● **PROBLEM STATEMENT**:
All lines from the one with "return 1 + round(t * FPS)" through the one with "carried.location, carried.rotation_quaternion = m.translation, q", and only those, are to be reproduced exactly, both ends included.

● **PROVIDED MATERIAL**:
========================================================================
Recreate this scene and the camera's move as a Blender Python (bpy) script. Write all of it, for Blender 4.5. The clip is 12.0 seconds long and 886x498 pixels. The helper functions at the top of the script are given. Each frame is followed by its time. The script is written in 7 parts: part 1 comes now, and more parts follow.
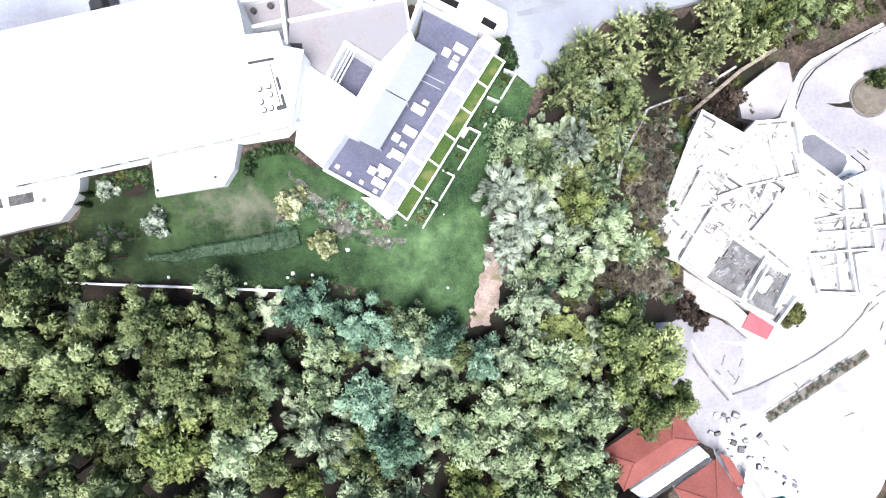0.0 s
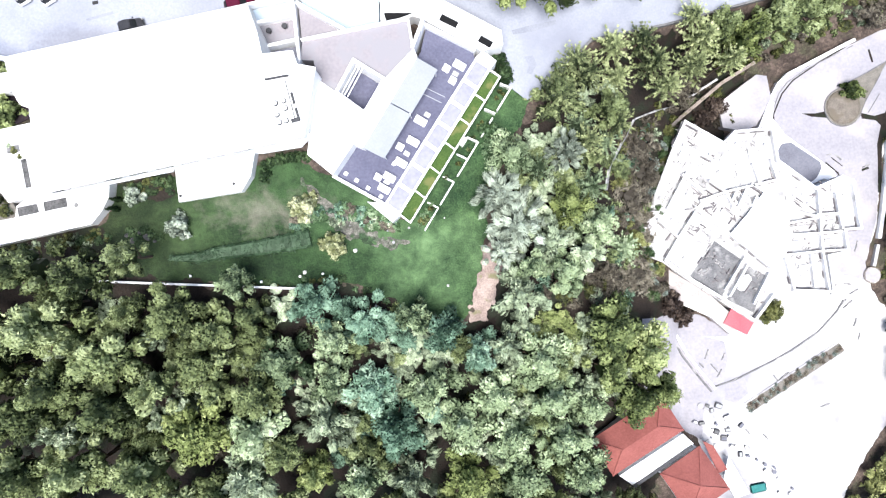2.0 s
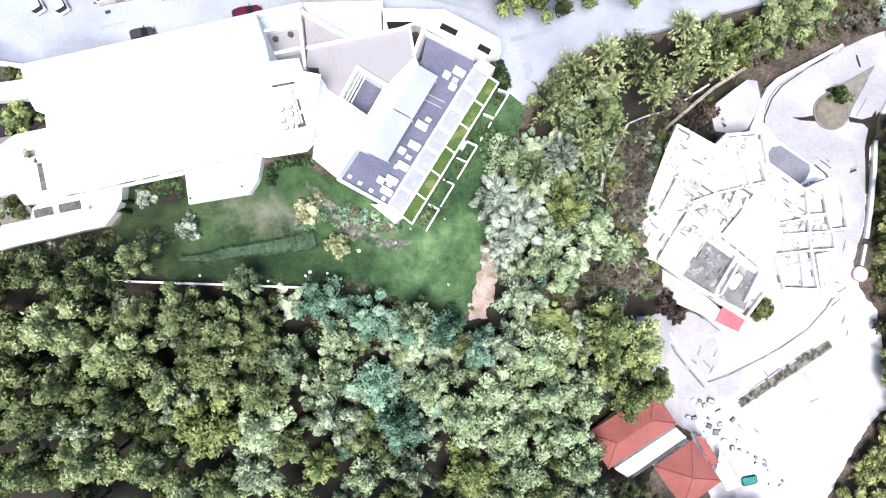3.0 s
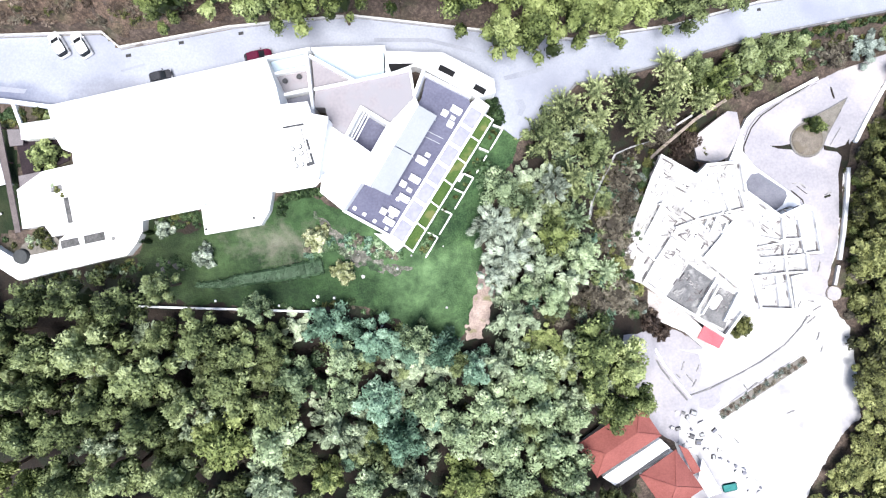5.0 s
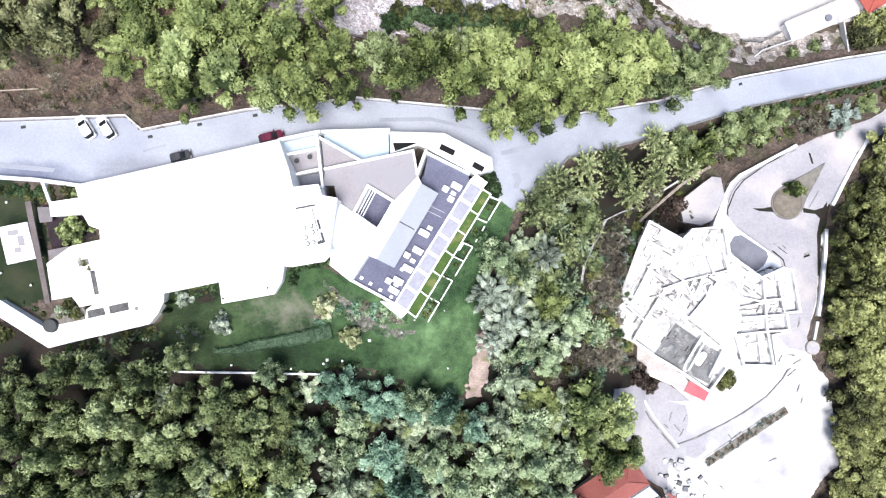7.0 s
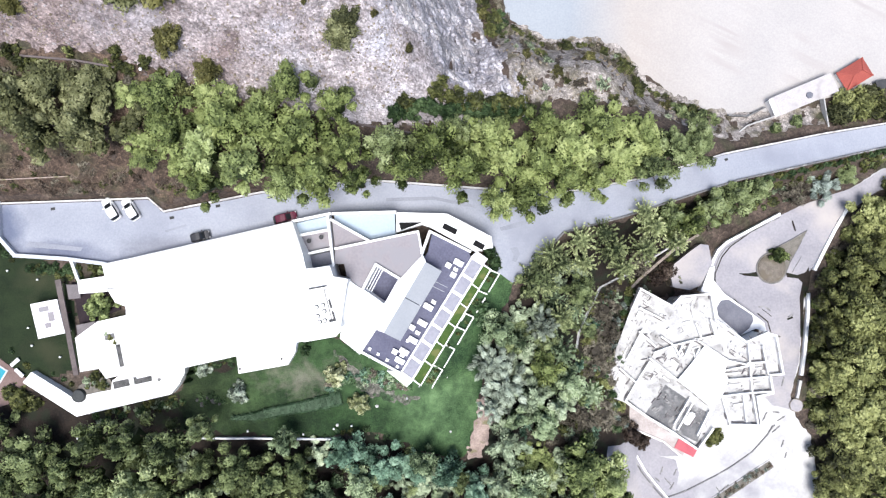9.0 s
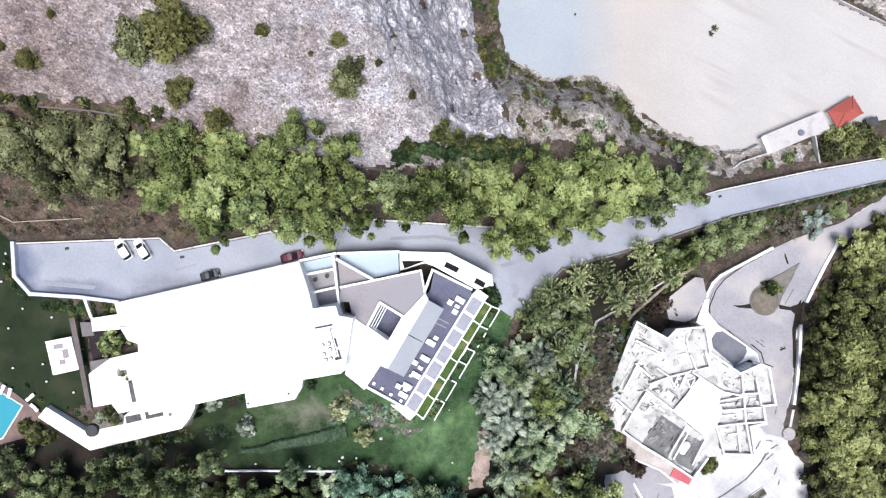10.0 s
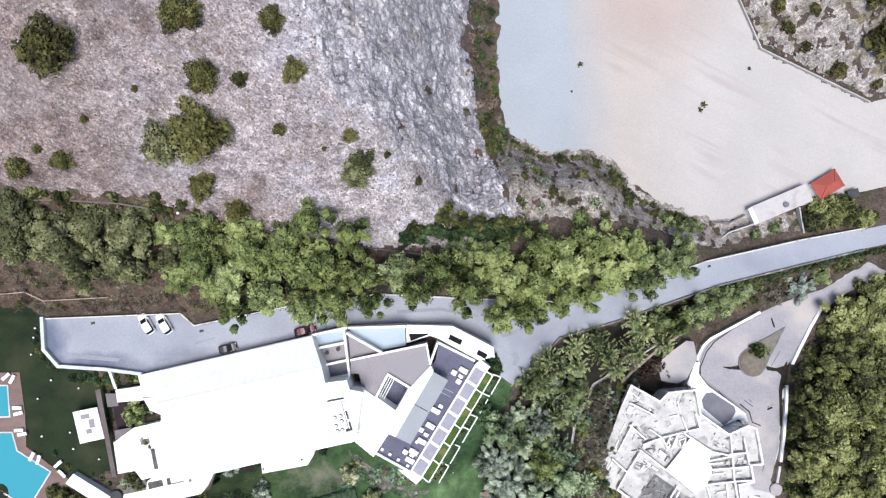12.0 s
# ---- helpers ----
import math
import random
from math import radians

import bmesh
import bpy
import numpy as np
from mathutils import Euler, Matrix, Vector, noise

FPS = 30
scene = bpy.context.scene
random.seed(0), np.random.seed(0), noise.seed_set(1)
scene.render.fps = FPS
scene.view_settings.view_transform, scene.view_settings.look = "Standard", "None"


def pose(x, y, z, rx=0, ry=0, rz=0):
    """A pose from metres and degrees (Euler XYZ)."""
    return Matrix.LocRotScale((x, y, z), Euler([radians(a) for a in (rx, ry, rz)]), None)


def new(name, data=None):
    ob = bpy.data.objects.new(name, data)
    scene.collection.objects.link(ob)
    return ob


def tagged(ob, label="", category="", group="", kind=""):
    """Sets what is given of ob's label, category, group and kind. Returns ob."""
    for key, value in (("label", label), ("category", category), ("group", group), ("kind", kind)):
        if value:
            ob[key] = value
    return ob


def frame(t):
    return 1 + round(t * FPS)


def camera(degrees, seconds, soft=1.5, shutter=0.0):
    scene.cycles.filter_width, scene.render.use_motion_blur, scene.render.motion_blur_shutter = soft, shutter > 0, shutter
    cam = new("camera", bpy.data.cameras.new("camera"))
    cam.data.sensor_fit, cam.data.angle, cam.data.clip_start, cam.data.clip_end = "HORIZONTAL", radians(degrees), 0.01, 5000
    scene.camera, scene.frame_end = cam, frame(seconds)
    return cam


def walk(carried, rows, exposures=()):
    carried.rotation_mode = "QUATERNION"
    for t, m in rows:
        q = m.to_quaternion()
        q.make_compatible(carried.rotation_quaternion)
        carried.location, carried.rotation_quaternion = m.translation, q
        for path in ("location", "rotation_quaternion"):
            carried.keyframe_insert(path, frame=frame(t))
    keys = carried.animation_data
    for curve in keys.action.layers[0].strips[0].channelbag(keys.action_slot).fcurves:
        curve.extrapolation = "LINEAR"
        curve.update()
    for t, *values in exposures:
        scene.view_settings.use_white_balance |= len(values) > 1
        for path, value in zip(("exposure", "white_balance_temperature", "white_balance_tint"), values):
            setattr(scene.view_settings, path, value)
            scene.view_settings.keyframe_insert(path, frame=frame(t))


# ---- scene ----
# ---------------------------------------------------------------- camera
cam = camera(62.3, 12.0, 1.25)
METRES, EYE, TILT, LEAN, TURN = 68.0, 88.0, -90.0, 0.0, 0.0
ROWS = [
    (0.0, 0.0, 0.0, 0.0, 0.0, 0.0, -0.0),
    (0.5, 0.0003, -0.027, -0.0023, 0.02, 0.12, 0.01),
    (1.0, 0.0002, -0.0539, -0.0044, 0.03, 0.25, 0.03),
    (1.5, 0.0003, -0.081, -0.0059, 0.03, 0.31, 0.06),
    (2.0, 0.0009, -0.108, -0.0069, 0.08, 0.33, 0.08),
    (2.5, 0.0006, -0.1338, -0.0075, 0.1, 0.35, 0.11),
    (4.5, -0.0008, -0.2407, 0.0327, -0.04, -0.07, 0.23),
    (5.0, -0.0006, -0.2681, 0.061, -0.06, -0.09, 0.27),
    (5.5, -0.0002, -0.2954, 0.0934, -0.05, -0.06, 0.32),
    (6.0, -0.003, -0.3227, 0.1307, -0.13, -0.03, 0.34),
    (6.5, -0.0035, -0.3504, 0.1689, -0.11, 0.05, 0.36),
    (7.0, -0.0047, -0.3778, 0.2107, -0.13, 0.05, 0.37),
    (9.0, -0.0101, -0.4899, 0.3804, -0.1, 0.31, 0.43),
    (9.5, -0.0117, -0.5182, 0.4265, -0.08, 0.34, 0.44),
    (10.0, -0.0142, -0.5466, 0.4717, -0.09, 0.42, 0.47),
    (10.5, -0.0168, -0.5756, 0.5169, -0.1, 0.51, 0.49),
    (11.0, -0.0195, -0.6043, 0.5624, -0.11, 0.61, 0.5),
    (11.5, -0.0218, -0.6333, 0.6064, -0.09, 0.77, 0.53),
    (12.0, -0.0251, -0.6615, 0.6517, -0.12, 0.87, 0.54),
]
EXPOSURES = [(0.0, 1.76), (3.0, 1.78), (6.0, 1.69), (9.0, 1.33), (12.0, 1.05)]
walk(cam, [(t, pose(0, 0, EYE, TILT, LEAN, TURN) @ pose(METRES * x, METRES * y, METRES * z, 90 + pitch, roll, yaw)) for t, x, y, z, yaw, pitch, roll in ROWS], EXPOSURES)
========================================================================
● **TASK RESPONSE**:
    return 1 + round(t * FPS)


def camera(degrees, seconds, soft=1.5, shutter=0.0):
    scene.cycles.filter_width, scene.render.use_motion_blur, scene.render.motion_blur_shutter = soft, shutter > 0, shutter
    cam = new("camera", bpy.data.cameras.new("camera"))
    cam.data.sensor_fit, cam.data.angle, cam.data.clip_start, cam.data.clip_end = "HORIZONTAL", radians(degrees), 0.01, 5000
    scene.camera, scene.frame_end = cam, frame(seconds)
    return cam


def walk(carried, rows, exposures=()):
    carried.rotation_mode = "QUATERNION"
    for t, m in rows:
        q = m.to_quaternion()
        q.make_compatible(carried.rotation_quaternion)
        carried.location, carried.rotation_quaternion = m.translation, q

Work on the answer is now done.